> [Exercise task]:
Work out how many lines contain "radians". Reply with the count alone.
++++++++
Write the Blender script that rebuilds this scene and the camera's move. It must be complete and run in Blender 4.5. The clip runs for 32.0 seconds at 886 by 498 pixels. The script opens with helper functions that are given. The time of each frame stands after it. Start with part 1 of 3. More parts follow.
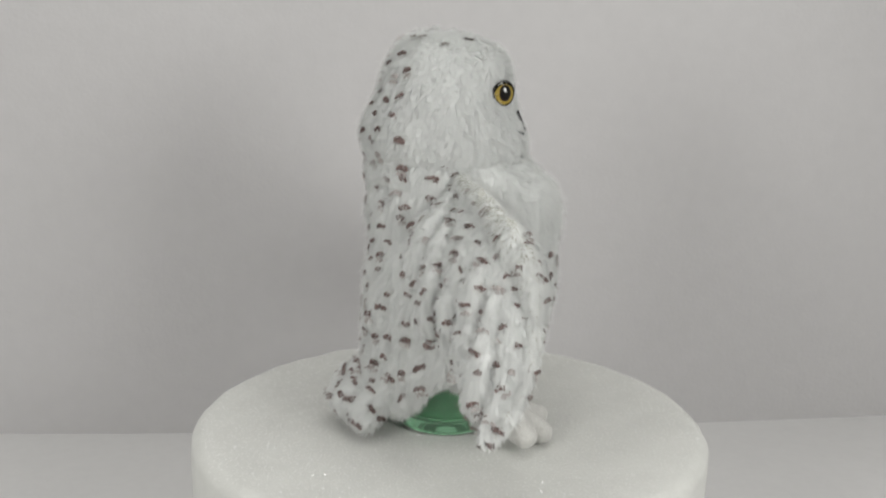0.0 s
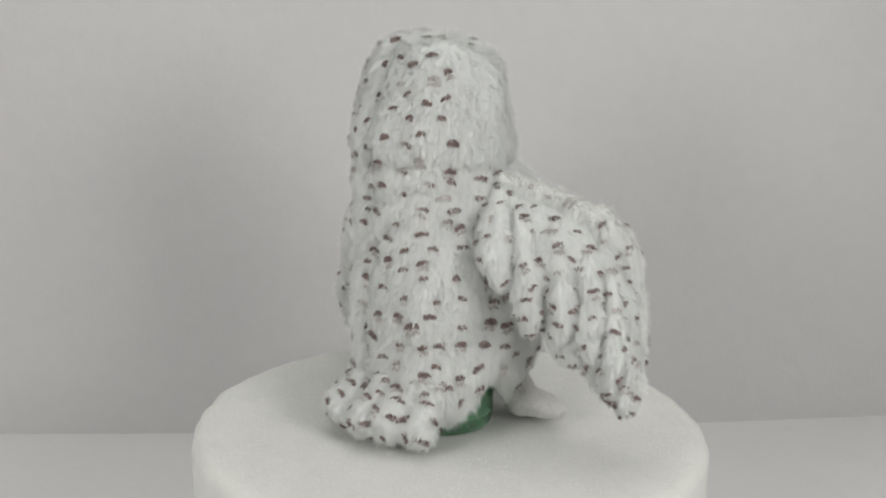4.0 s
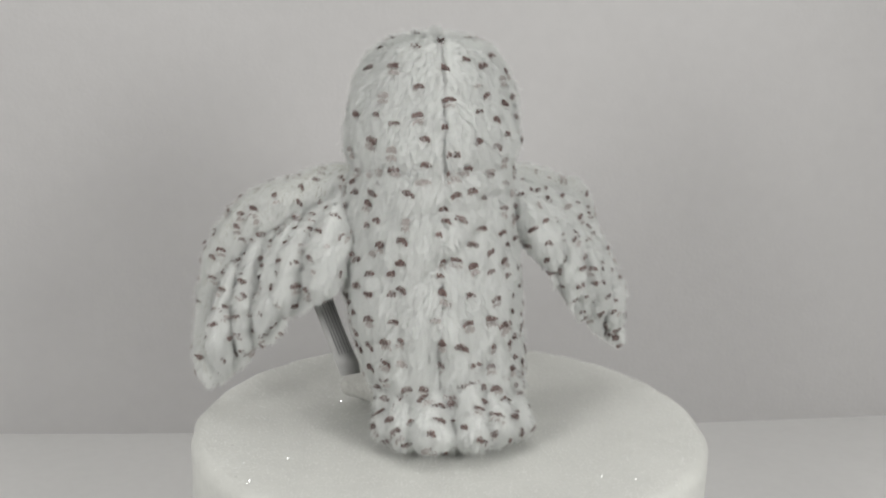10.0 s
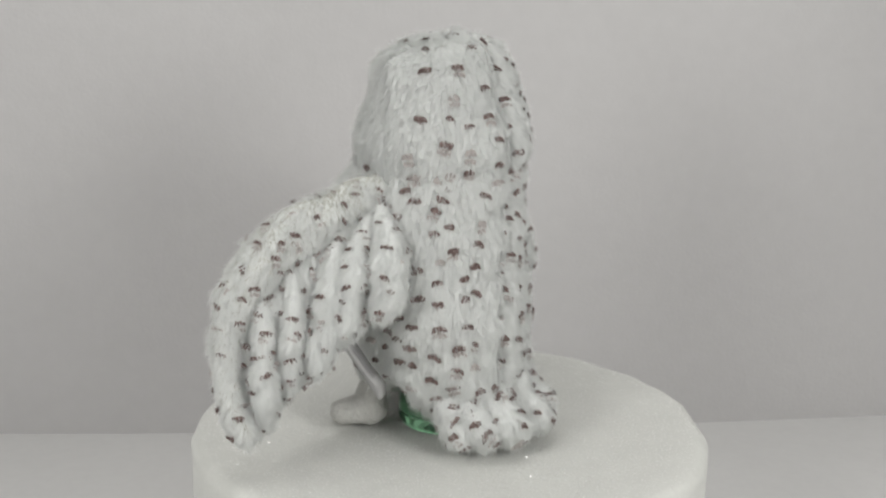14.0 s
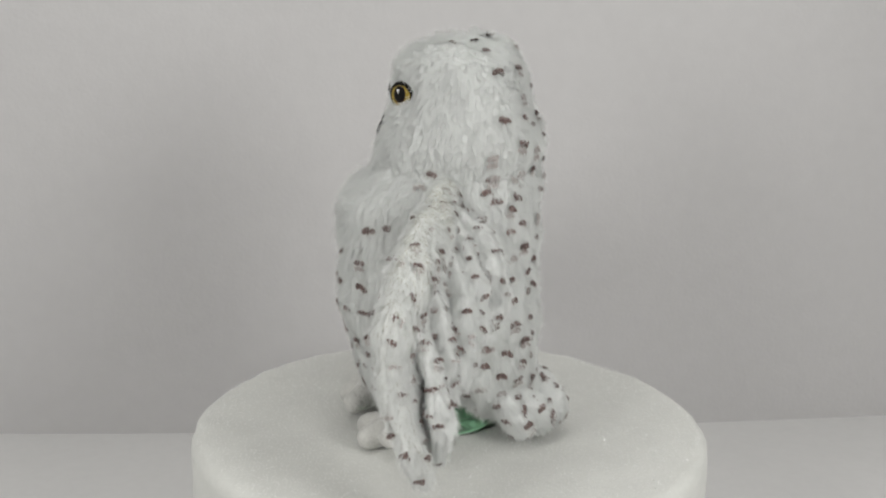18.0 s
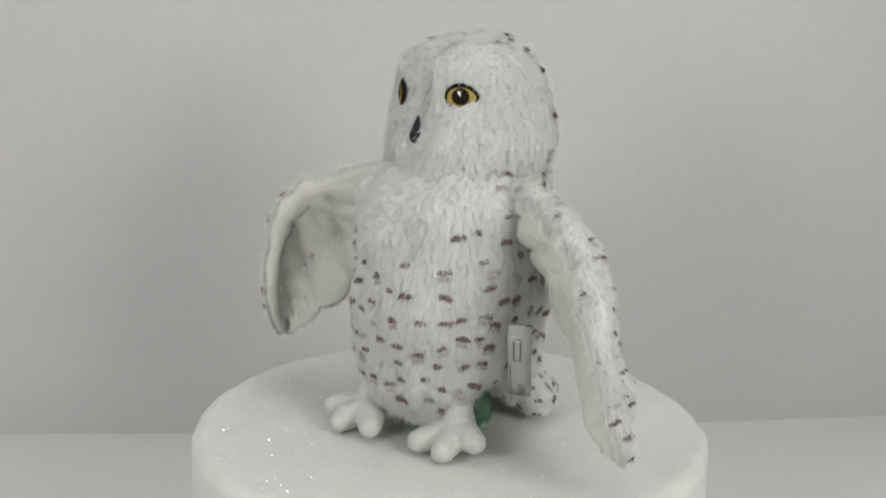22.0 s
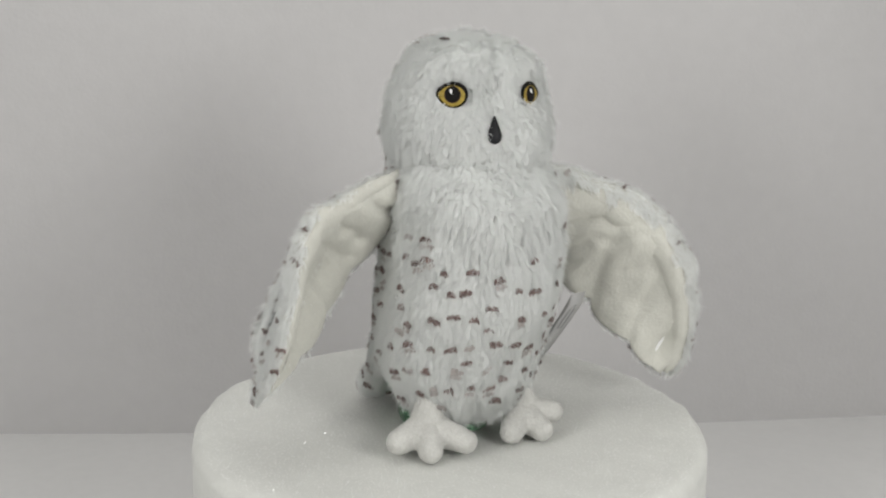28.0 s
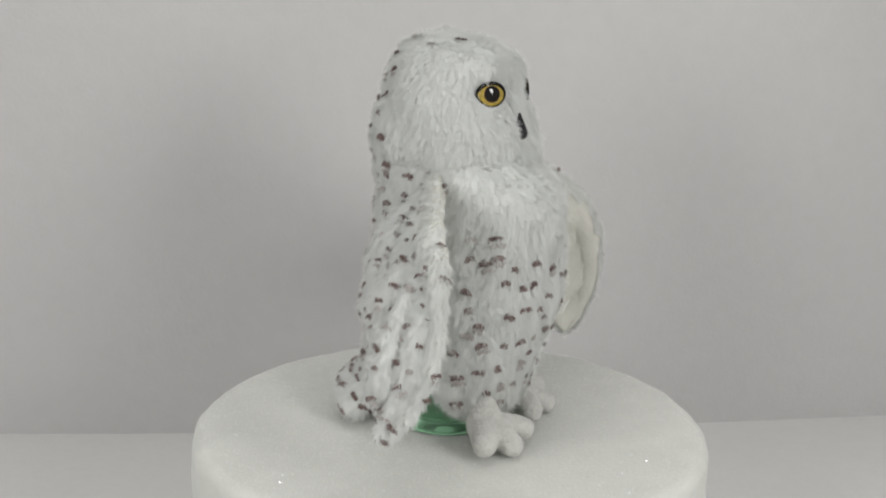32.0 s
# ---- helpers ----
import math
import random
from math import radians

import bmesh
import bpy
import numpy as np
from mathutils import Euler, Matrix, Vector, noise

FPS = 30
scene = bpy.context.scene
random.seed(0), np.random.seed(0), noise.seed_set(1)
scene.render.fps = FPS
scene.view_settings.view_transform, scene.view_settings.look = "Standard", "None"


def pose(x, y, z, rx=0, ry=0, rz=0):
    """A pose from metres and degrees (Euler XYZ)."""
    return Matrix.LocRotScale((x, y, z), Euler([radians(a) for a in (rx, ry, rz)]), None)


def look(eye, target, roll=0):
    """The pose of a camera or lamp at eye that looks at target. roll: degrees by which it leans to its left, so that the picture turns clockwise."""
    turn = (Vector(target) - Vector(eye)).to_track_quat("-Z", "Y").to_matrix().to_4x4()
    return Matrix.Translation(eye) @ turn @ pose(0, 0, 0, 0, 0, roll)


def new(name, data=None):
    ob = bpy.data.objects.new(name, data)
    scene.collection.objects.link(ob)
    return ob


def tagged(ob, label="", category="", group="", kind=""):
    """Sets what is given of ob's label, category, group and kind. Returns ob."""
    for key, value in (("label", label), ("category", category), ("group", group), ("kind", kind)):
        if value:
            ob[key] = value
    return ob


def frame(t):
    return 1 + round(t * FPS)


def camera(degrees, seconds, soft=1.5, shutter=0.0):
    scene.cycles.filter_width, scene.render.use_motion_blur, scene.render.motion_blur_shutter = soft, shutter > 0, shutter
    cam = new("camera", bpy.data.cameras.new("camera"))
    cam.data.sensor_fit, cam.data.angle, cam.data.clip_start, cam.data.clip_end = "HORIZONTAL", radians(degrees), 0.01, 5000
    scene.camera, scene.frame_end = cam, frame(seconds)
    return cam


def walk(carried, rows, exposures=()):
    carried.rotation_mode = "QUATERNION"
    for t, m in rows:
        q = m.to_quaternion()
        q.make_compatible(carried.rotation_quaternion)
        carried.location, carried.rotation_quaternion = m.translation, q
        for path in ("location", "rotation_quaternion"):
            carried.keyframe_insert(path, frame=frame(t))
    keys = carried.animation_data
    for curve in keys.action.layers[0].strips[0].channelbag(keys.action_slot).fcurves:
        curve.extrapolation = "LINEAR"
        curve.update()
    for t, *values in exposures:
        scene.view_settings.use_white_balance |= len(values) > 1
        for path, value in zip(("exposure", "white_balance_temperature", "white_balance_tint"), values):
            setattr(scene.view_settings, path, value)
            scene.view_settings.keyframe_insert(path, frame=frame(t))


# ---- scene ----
import itertools

# ---- camera ----
cam = camera(45.75, 32.0, soft=2.0)
EYE = Vector((-0.00395, -0.7317, 0.2925))
TILT, LEAN = radians(12.49), 1.044
AIM = EYE + Vector((0, math.cos(TILT), -math.sin(TILT)))
walk(cam, [(0.0, look(EYE, AIM, LEAN)), (32.0, look(EYE, AIM, LEAN))], exposures=[(0.0, 0.0), (32.0, 0.0)])

# ---- light ----
world = bpy.data.worlds.new("world")
scene.world = world
world.use_nodes = True
world.node_tree.nodes["Background"].inputs["Color"].default_value = (1.0, 0.98, 0.95, 1)
world.node_tree.nodes["Background"].inputs["Strength"].default_value = 0.05


def softbox(name, eye, target, size, watts, color):
    lamp = bpy.data.lights.new(name, "AREA")
    lamp.shape, lamp.size, lamp.size_y = "RECTANGLE", size[0], size[1]
    lamp.energy, lamp.color = watts, color
    ob = new(name, lamp)
    ob.matrix_world = look(eye, target)
    return ob


softbox("softbox_west", (-0.60, -0.80, 0.43), (0, 0.1, 0.1), (0.36, 0.36), 4.2, (1.0, 0.988, 0.962))
softbox("softbox_east", (0.62, -0.77, 0.45), (0, 0.1, 0.1), (0.36, 0.36), 5.3, (1.0, 0.988, 0.962))
# Fill lamp added overhead for ambient light; no ceiling lamp is known here.
softbox("overhead_fill", (0.0, -0.1, 1.28), (0, 0.0, 0.0), (1.0, 0.8), 4.1, (1.0, 0.99, 0.97))


# ---- materials ----
def material(name, color, rough=0.8, metal=0.0, grain=None, bump=None, second=None, spec=0.3, sheen=0.0):
    """A Principled surface whose colour varies at one or two scales, with a fine relief."""
    m = bpy.data.materials.new(name)
    m.use_nodes = True
    nt = m.node_tree
    b = nt.nodes["Principled BSDF"]
    b.inputs["Base Color"].default_value = (*color, 1)
    b.inputs["Roughness"].default_value = rough
    b.inputs["Metallic"].default_value = metal
    b.inputs["Specular IOR Level"].default_value = spec
    b.inputs["Sheen Weight"].default_value = sheen
    co = nt.nodes.new("ShaderNodeTexCoord")
    out = None
    for spec_row in (grain, second):
        if not spec_row:
            continue
        scale, amount = spec_row
        n = nt.nodes.new("ShaderNodeTexNoise")
        n.inputs["Scale"].default_value = scale
        n.inputs["Detail"].default_value = 4
        nt.links.new(co.outputs["Object"], n.inputs["Vector"])
        mr = nt.nodes.new("ShaderNodeMapRange")
        mr.inputs["From Min"].default_value, mr.inputs["From Max"].default_value = 0.3, 0.7
        mr.inputs["To Min"].default_value, mr.inputs["To Max"].default_value = 1 - amount, 1 + amount * 0.4
        nt.links.new(n.outputs["Fac"], mr.inputs["Value"])
        mul = nt.nodes.new("ShaderNodeVectorMath")
        mul.operation = "SCALE"
        if out is None:
            mul.inputs[0].default_value = color
        else:
            nt.links.new(out, mul.inputs[0])
        nt.links.new(mr.outputs["Result"], mul.inputs["Scale"])
        out = mul.outputs["Vector"]
    if out is not None:
        nt.links.new(out, b.inputs["Base Color"])
    if bump:
        scale, depth = bump
        n = nt.nodes.new("ShaderNodeTexNoise")
        n.inputs["Scale"].default_value = scale
        n.inputs["Detail"].default_value = 5
        nt.links.new(co.outputs["Object"], n.inputs["Vector"])
        bp = nt.nodes.new("ShaderNodeBump")
        bp.inputs["Distance"].default_value = depth
        nt.links.new(n.outputs["Fac"], bp.inputs["Height"])
        nt.links.new(bp.outputs["Normal"], b.inputs["Normal"])
    return m


def pile(name, color, through_light, vary):
    """Plush pile: diffuse hair that lets some light through, each tuft a little different."""
    m = bpy.data.materials.new(name)
    m.use_nodes = True
    nt = m.node_tree
    nt.nodes.remove(nt.nodes["Principled BSDF"])
    geo = nt.nodes.new("ShaderNodeNewGeometry")
    mr = nt.nodes.new("ShaderNodeMapRange")
    mr.inputs["To Min"].default_value, mr.inputs["To Max"].default_value = 1 - vary, 1 + vary * 0.3
    nt.links.new(geo.outputs["Random Per Island"], mr.inputs["Value"])
    mul = nt.nodes.new("ShaderNodeVectorMath")
    mul.operation = "SCALE"
    mul.inputs[0].default_value = color
    nt.links.new(mr.outputs["Result"], mul.inputs["Scale"])
    d, t = nt.nodes.new("ShaderNodeBsdfDiffuse"), nt.nodes.new("ShaderNodeBsdfTranslucent")
    mix = nt.nodes.new("ShaderNodeMixShader")
    mix.inputs["Fac"].default_value = through_light
    for s in (d, t):
        nt.links.new(mul.outputs["Vector"], s.inputs["Color"])
    nt.links.new(d.outputs[0], mix.inputs[1])
    nt.links.new(t.outputs[0], mix.inputs[2])
    nt.links.new(mix.outputs[0], nt.nodes["Material Output"].inputs["Surface"])
    return m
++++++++
> [Result of the task]:
4